By Michael Donaldson, PhD
Like most living creatures on our planet, humans have the amazing ability to suffer from almost any injury and recover from it. We’ve all heard stories of miraculous saves, people who were injured beyond all hope, yet have bounced back and lived long and active healthy lives. Faith plays a huge role in self-healing. You will see in this article that the body, mind, and spirit all play a massive part in our body's ability to heal.
How the Body Heals
From a strictly physiological standpoint, the body heals in very predictable and straightforward ways. When an injury happens, the body enacts a series of responses to repair the damage. This could be something as simple as a cut, to the loss of a limb, to inflammation in your gut. It doesn't matter if the injury happened to you or was self-inflicted. The body will respond the same way every time. When the cells of our body are damaged, they automatically release a series of chemical messengers that call the healing response to it. Histamine triggers vasodilation and increases vascular permeability. The result is swelling and increased blood flow to the area.

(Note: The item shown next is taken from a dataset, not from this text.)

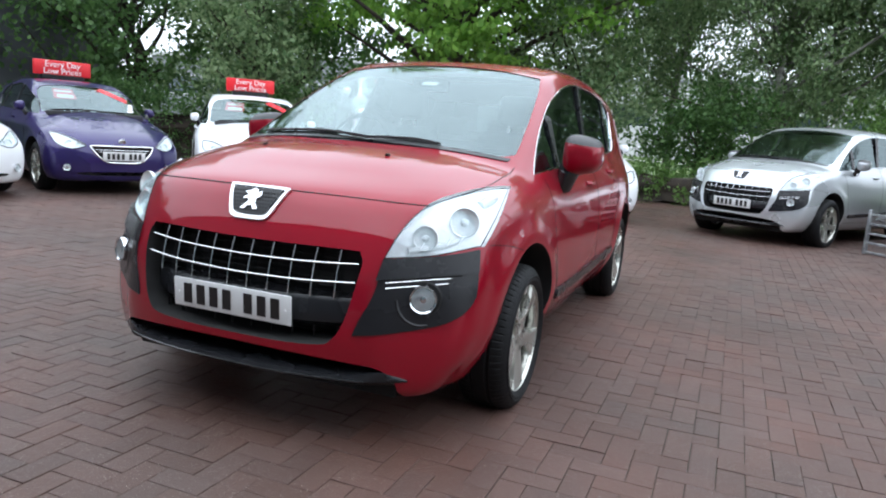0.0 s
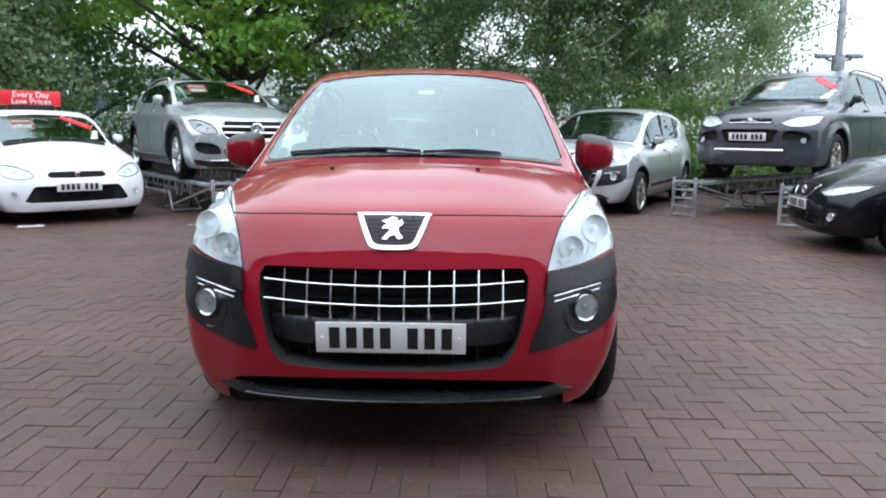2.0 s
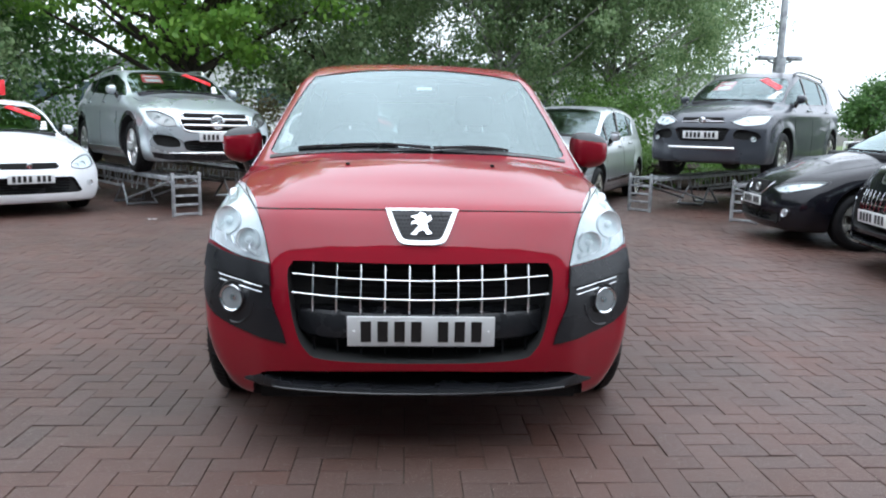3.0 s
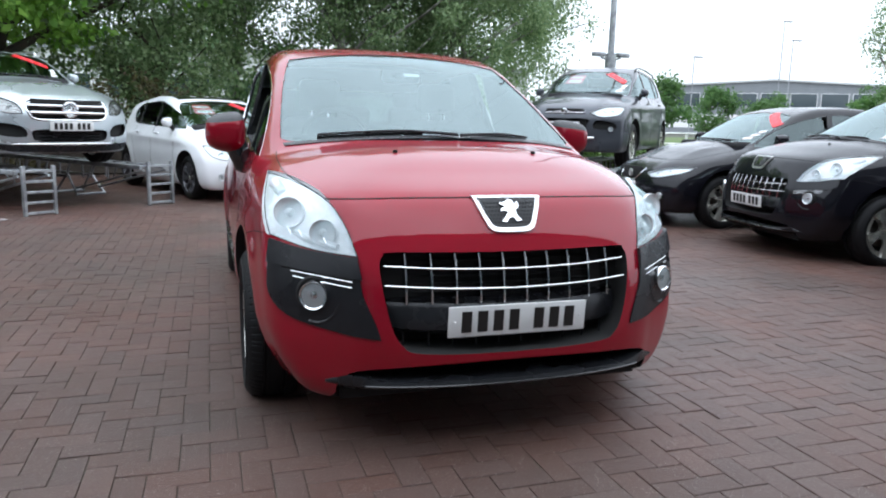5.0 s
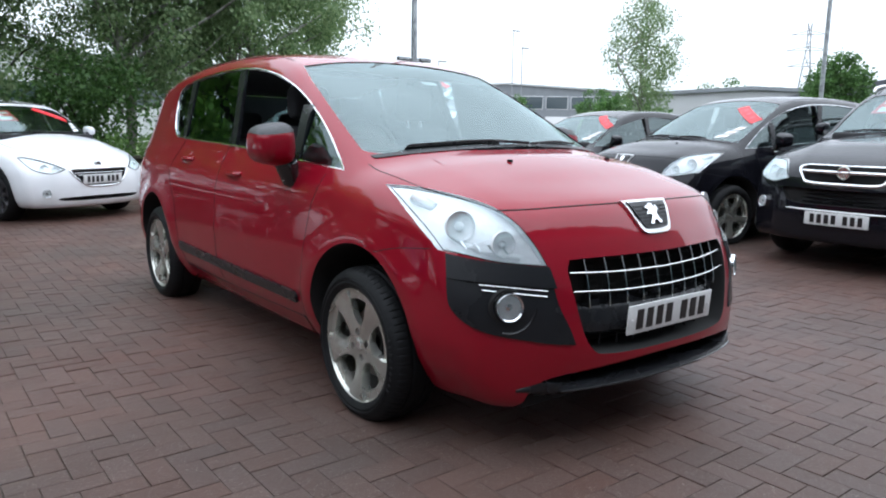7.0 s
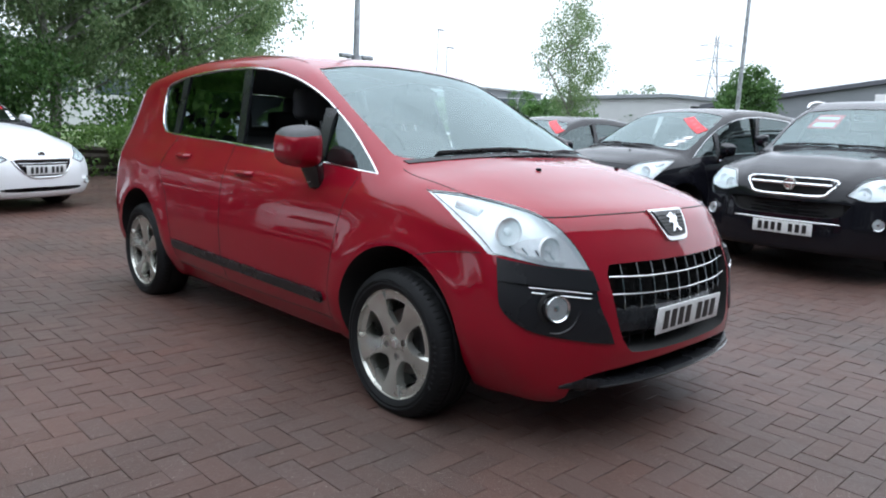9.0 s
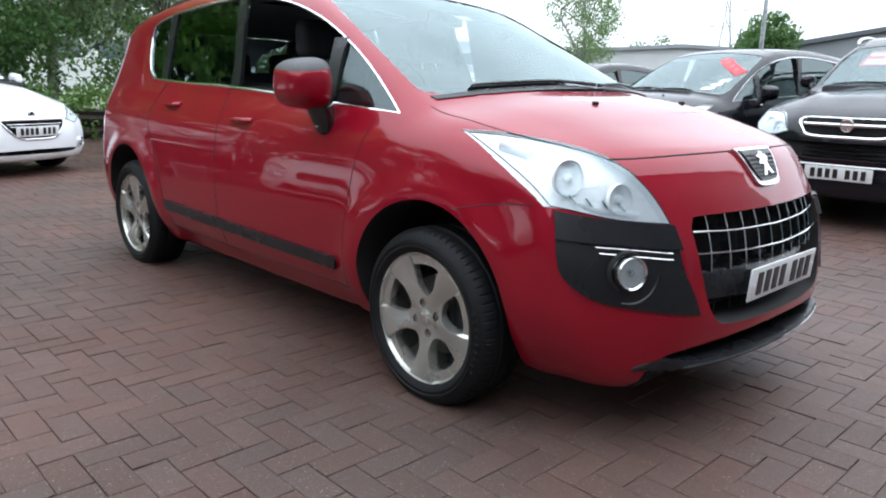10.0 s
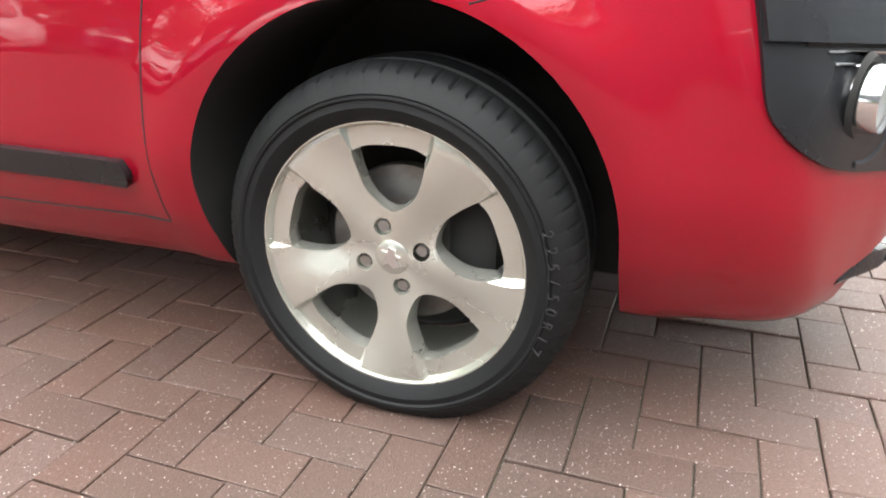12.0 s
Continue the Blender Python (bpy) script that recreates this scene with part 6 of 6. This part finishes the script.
tree("false_acacia_tree", "broad bright green tree with dark spreading limbs", -5.0, 14.6, 9.0, 4.6, 2.3, 3, "bright", 260, 130, 0.17, trunk=0.24, flat=0.45, spread=0.8, oval=0.2)
tree("dark_tree", "dense dark green tree behind the hedge", -13.0, 12.5, 8.5, 3.6, 0.8, 5, "dark", 170, 110, 0.15)
tree("dark_tree", "dense dark green tree behind the hedge", -10.2, 15.6, 9.5, 3.6, 0.9, 6, "dark", 170, 110, 0.15)
tree("dark_tree", "dense dark green tree behind the hedge", -16.5, 8.2, 8.5, 3.6, 0.7, 7, "dark", 170, 110, 0.15)
tree("dark_tree", "dense dark green tree behind the hedge", -18.5, 3.0, 8.5, 3.6, 0.7, 8, "dark", 150, 110, 0.15)
# out of view: added to darken the west side that the paint reflects
for i, (x, y) in enumerate(((-17.5, -2.5), (-17.0, -8.0), (-15.0, -13.0))):
    tree("dark_tree", "unseen dark green tree added on the west side to darken reflections", x, y, 8.0, 3.6, 0.6, 50 + i, "dark", 110, 100, 0.2)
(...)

The blood is usually the first to begin fixing things. Various clotting factors will flood the area and replace the structure that was missing with a thin and delicate membrane. This membrane is created from collagen’s tough white fibers. Antihistamines, mast cells, and other immune factors rush to the area to fight any foreign or external bacteria or virus. After the bleeding gets under control and the body registers no more damage done, the wound starts to fill in with new tissue called granulation tissue. If the wound is large enough, this granulation tissue becomes part of the final structure, which is why scars feel bumpy. Once the wound is filled in with this temporary tissue, the healthy tissue begins re-growing and filling in the gap. This normal tissue is created from cholesterol, protein, and antioxidants. Yes, cholesterol is what the body uses to heal. The so-called “bad” LDL cholesterol rushes to the wounds of your body to fix them.
There are many ways the system can break down or go wrong. Autoimmune conditions, allergies, and other health problems can change the way the body behaves. Arthritis and other inflammation cause the body to react as if it's injured. Medications disrupt the natural healing factors of our bodies and sometimes cause additional problems. Especially in the case of cholesterol problems, arthritis, and general pain, medications interrupt our natural healing tendencies. Fortunately, eating a proper diet can help reduce the need for medication.
How Your Diet Plays a Role in Self-Healing
Your body can’t build healthy tissues if it doesn’t have healthy building blocks. And the only way to get healthy building blocks is to eat a diet that’s filled with healthy raw foods. The raw materials we need are vitamins, minerals, amino acids from proteins, healthy fats, and antioxidants. This means your diet should be filled with fruits and vegetables to provide these healthy nutrients. You can’t get healthy vitamins and minerals from processed foods that have had all those healthy components removed so it can sit on a shelf for a long time. What healthy food doesn't include is chemical flavors, preservatives, sugar, alcohol, and other unhealthy junk that's found in processed foods. But your diet goes beyond just providing raw materials. Your diet can influence whether or not you're hurting.
Inflammation is one of the most pervasive health problems of our society. Most inflammation occurs because of poor food choices. The delicate mucous membranes of our digestive system react poorly to processed foods. Those bad foods can cause cuts, scrapes, allergic reactions, and bind you up. The body treats this as an injury and has to repair it. If you’re eating a good diet, you’re not creating this injury. Therefore, the body can work on healing external wounds, like a paper cut, and do it well.
Exercises to Self-Heal
Moving your body and getting proper exercise helps your body stimulate healing processes and clear out waste. Every time we exercise, we build new muscle. The exercise process creates little tears and injuries in the tissue that the body has to repair. The repaired tissue is now stronger. And, even though we want to avoid all damage, exercise is the type of injury that benefits our body.
Walking is one of the best exercises you can start with. It helps increase your heart rate, uses many different muscles, and improves your breathing. Start walking 10 minutes daily, adding a few more minutes each day. Various studies show that walking 7 to 9 miles per week helps prevent dementia, reduces the risk of heart attack, and extends your life.
How Your Mind and Spirit Plays a Role in Self-Healing
The body will heal on its own, but our mind and our spirit play a phenomenal role. Various techniques of using a placebo, faith healing, or directed meditation have been shown in studies to be effective. Scientists can't explain it, but they do know it happens. The placebo effect works by providing someone the illusion that a medication or action was taken that causes an impact on the body. Because the body and mind believe the healing response occurred, it works to make the physical body meet the expectation.
You can use this yourself to become healthier and heal from injury. True belief in your therapy makes a difference. Believe that your healthy diet and exercise program is helping you heal, and it will actually help. Look forward to when your body will be whole, healed, and functioning normally. Direct your focus on healing and being healthy, rather than being sick.
Conclusion
You can heal yourself with the power of belief, a good diet, and exercise. Take care to work with your innate healing process, and you’ll increase your ability to self-heal.